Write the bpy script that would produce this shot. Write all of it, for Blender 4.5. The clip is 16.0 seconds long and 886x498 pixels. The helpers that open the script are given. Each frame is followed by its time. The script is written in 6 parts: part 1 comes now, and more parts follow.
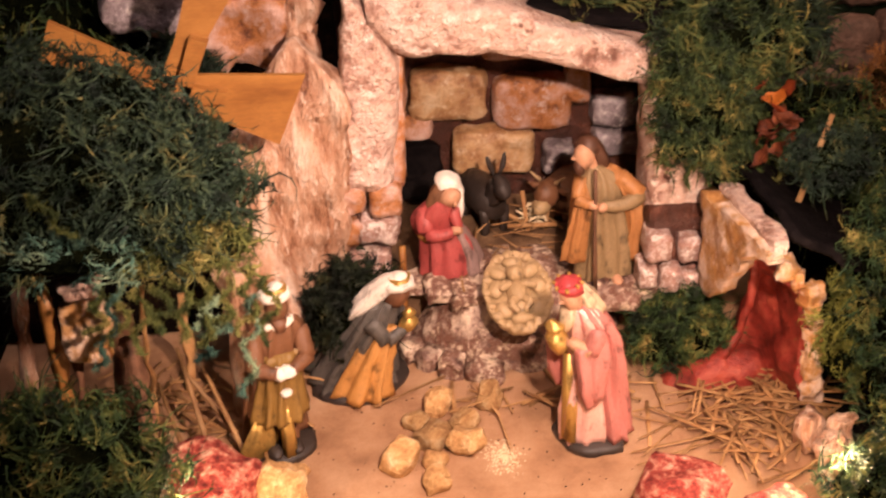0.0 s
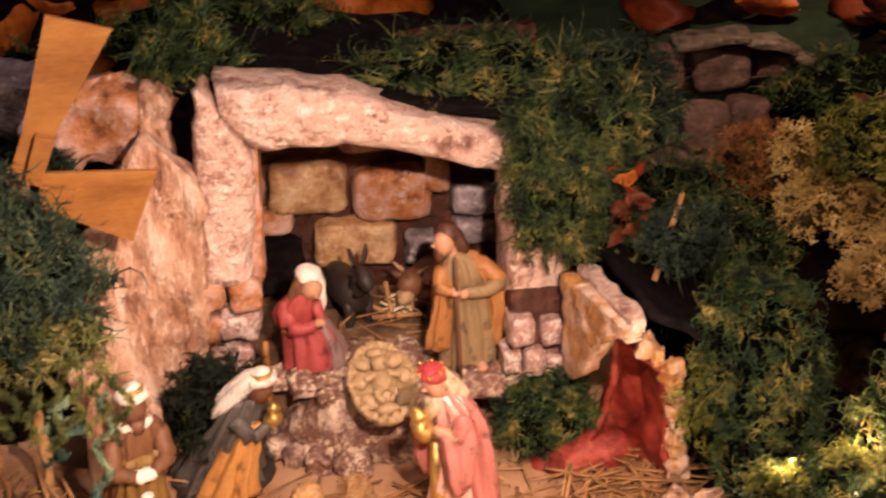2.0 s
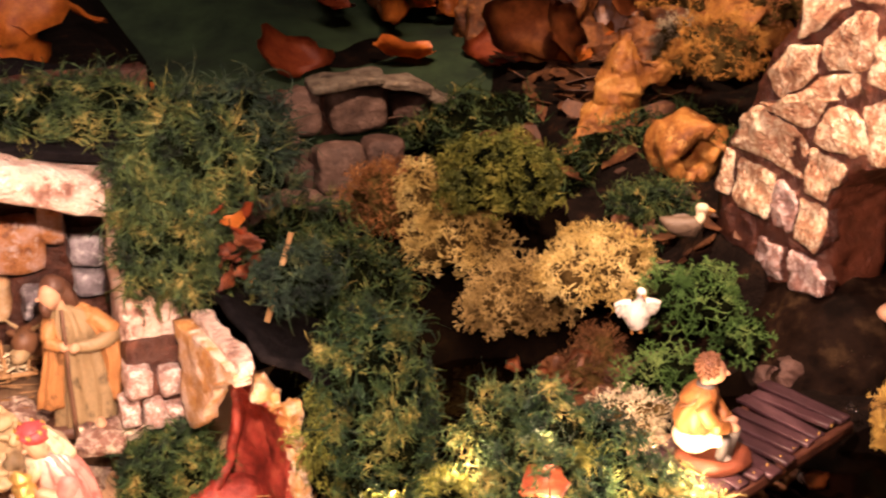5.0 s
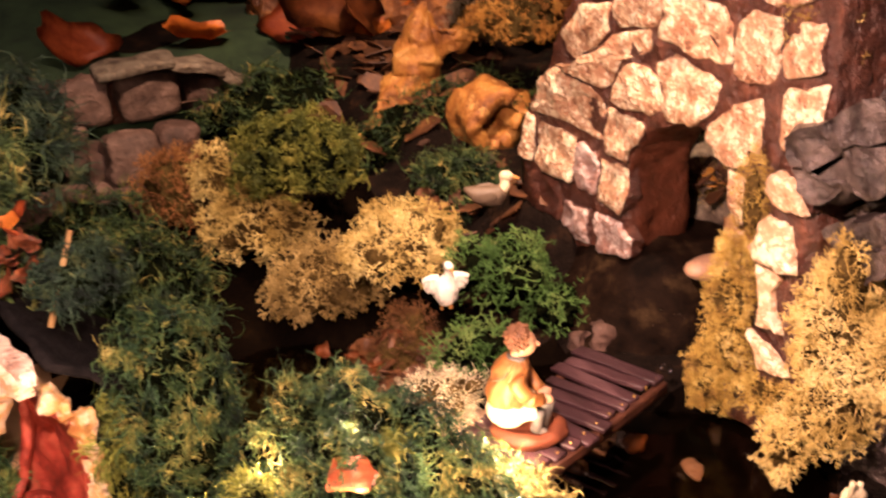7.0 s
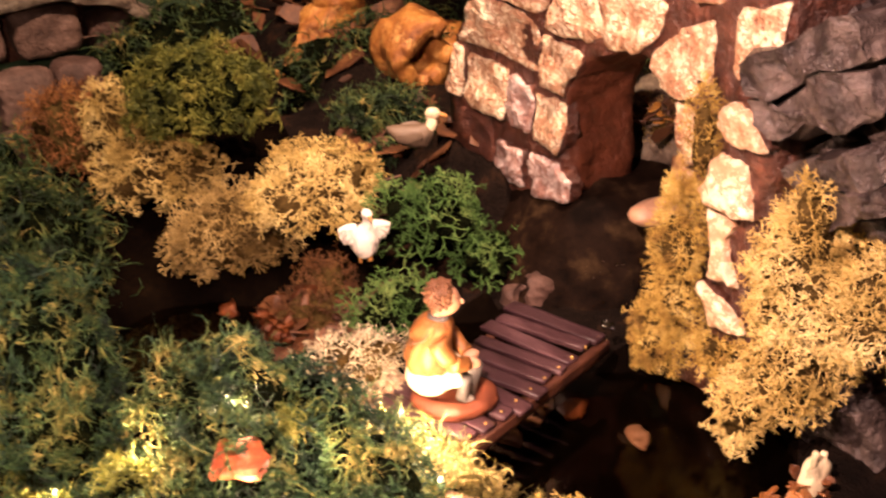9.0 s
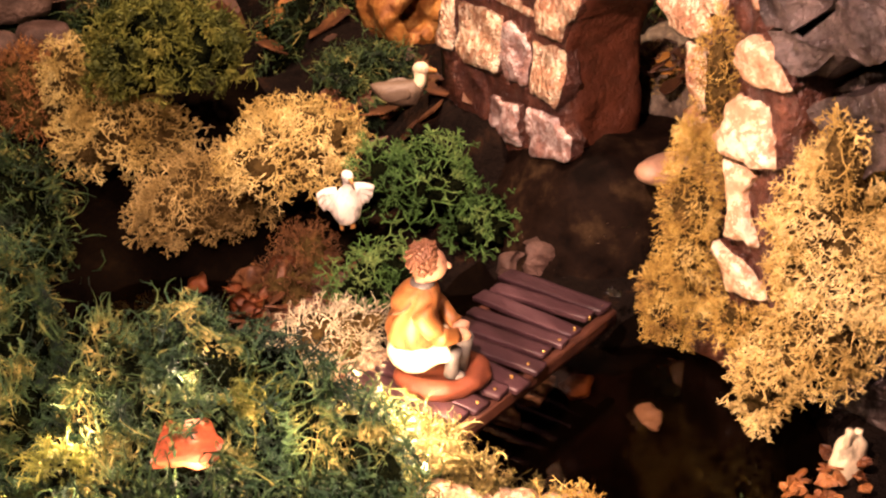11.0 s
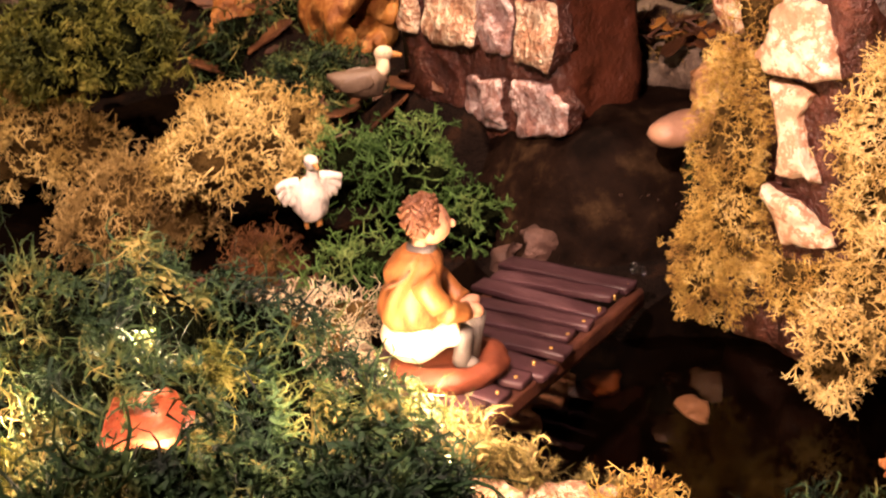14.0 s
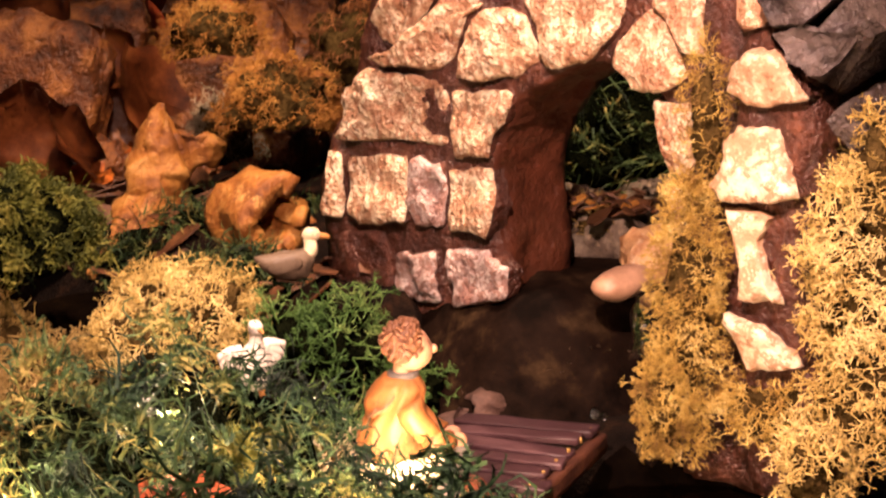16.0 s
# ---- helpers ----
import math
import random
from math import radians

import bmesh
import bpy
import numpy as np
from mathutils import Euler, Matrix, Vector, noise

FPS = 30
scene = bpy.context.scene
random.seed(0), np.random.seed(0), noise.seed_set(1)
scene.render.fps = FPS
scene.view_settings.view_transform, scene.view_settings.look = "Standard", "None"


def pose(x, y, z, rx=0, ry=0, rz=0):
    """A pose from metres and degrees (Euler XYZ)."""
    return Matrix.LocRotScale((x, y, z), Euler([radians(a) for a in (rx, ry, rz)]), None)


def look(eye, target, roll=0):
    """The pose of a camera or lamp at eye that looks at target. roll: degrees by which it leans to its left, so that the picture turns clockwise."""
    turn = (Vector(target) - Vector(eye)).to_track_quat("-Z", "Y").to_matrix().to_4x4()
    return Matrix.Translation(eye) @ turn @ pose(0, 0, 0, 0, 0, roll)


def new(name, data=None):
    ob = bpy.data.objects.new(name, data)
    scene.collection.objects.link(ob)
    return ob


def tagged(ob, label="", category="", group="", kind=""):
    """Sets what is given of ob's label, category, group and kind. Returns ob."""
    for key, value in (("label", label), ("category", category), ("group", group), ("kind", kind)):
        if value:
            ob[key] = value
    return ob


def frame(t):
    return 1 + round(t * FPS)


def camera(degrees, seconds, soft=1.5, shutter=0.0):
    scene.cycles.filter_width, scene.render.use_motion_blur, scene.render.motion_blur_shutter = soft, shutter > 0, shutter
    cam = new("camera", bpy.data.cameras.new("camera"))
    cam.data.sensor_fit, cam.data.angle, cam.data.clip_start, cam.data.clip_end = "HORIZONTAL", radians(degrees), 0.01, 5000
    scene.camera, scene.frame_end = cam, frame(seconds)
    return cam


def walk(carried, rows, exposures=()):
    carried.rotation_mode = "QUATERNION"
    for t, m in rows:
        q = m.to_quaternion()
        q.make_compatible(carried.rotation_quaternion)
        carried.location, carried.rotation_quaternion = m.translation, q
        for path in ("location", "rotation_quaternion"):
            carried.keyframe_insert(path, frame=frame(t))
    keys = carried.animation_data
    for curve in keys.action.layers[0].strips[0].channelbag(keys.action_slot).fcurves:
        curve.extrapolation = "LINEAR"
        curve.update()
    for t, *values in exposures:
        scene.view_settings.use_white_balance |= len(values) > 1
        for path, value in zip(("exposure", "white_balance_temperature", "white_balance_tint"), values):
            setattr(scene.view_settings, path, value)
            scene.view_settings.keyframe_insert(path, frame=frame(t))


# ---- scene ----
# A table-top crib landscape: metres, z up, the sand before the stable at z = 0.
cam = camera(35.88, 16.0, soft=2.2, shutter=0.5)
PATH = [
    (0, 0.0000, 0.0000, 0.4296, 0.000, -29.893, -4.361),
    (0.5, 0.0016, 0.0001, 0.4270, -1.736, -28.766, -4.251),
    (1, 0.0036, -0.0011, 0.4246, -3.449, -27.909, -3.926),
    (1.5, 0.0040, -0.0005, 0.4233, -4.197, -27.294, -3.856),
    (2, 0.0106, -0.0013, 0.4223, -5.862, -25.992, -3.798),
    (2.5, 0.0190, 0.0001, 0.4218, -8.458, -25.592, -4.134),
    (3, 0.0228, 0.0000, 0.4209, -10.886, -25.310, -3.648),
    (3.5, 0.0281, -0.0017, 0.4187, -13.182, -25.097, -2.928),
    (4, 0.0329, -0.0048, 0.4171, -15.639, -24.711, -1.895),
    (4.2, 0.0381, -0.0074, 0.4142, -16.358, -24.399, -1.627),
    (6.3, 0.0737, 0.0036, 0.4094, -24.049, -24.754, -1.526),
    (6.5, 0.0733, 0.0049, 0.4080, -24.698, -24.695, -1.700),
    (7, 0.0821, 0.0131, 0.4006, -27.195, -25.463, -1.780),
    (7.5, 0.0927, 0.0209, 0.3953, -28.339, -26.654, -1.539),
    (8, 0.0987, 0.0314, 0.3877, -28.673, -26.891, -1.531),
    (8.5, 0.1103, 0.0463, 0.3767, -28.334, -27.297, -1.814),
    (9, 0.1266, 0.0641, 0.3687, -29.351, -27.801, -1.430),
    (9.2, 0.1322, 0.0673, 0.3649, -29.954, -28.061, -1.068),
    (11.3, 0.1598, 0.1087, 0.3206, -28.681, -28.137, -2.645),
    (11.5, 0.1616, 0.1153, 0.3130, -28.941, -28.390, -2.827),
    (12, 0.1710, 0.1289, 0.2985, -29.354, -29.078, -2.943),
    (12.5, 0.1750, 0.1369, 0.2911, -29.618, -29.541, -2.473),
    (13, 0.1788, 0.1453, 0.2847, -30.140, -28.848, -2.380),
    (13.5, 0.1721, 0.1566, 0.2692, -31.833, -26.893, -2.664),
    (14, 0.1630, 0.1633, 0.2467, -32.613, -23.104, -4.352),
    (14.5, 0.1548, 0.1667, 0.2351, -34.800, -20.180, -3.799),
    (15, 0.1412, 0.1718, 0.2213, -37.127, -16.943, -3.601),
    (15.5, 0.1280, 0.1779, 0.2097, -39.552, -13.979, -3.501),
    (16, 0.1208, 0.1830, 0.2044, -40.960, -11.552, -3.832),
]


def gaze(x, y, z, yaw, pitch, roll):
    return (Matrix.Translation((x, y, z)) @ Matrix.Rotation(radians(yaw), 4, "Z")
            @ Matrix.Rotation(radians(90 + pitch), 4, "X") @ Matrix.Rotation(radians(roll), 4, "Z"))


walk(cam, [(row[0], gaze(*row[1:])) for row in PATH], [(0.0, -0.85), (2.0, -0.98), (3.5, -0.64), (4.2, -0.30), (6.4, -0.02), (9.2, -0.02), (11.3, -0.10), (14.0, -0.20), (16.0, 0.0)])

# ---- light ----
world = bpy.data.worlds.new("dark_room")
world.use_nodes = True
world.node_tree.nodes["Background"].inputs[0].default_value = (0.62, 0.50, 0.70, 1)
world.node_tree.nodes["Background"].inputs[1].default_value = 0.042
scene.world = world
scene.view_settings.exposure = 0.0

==

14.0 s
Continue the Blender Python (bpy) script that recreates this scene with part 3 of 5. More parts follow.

WHAT IS EXPECTED:
Extract the run of lines that opens with the line containing "scene.render.fps = FPS" and closes with the line containing "of a camera"; reproduce it exactly and add nothing.

OUTPUT OF THE TASK:
scene.render.fps = FPS
scene.view_settings.view_transform, scene.view_settings.look = "Standard", "None"


def pose(x, y, z, rx=0, ry=0, rz=0):
    """A pose from metres and degrees (Euler XYZ)."""
    return Matrix.LocRotScale((x, y, z), Euler([radians(a) for a in (rx, ry, rz)]), None)


def look(eye, target, roll=0):
    """The pose of a camera or lamp at eye that looks at target. roll: degrees by which it leans to its left, so that the picture turns clockwise."""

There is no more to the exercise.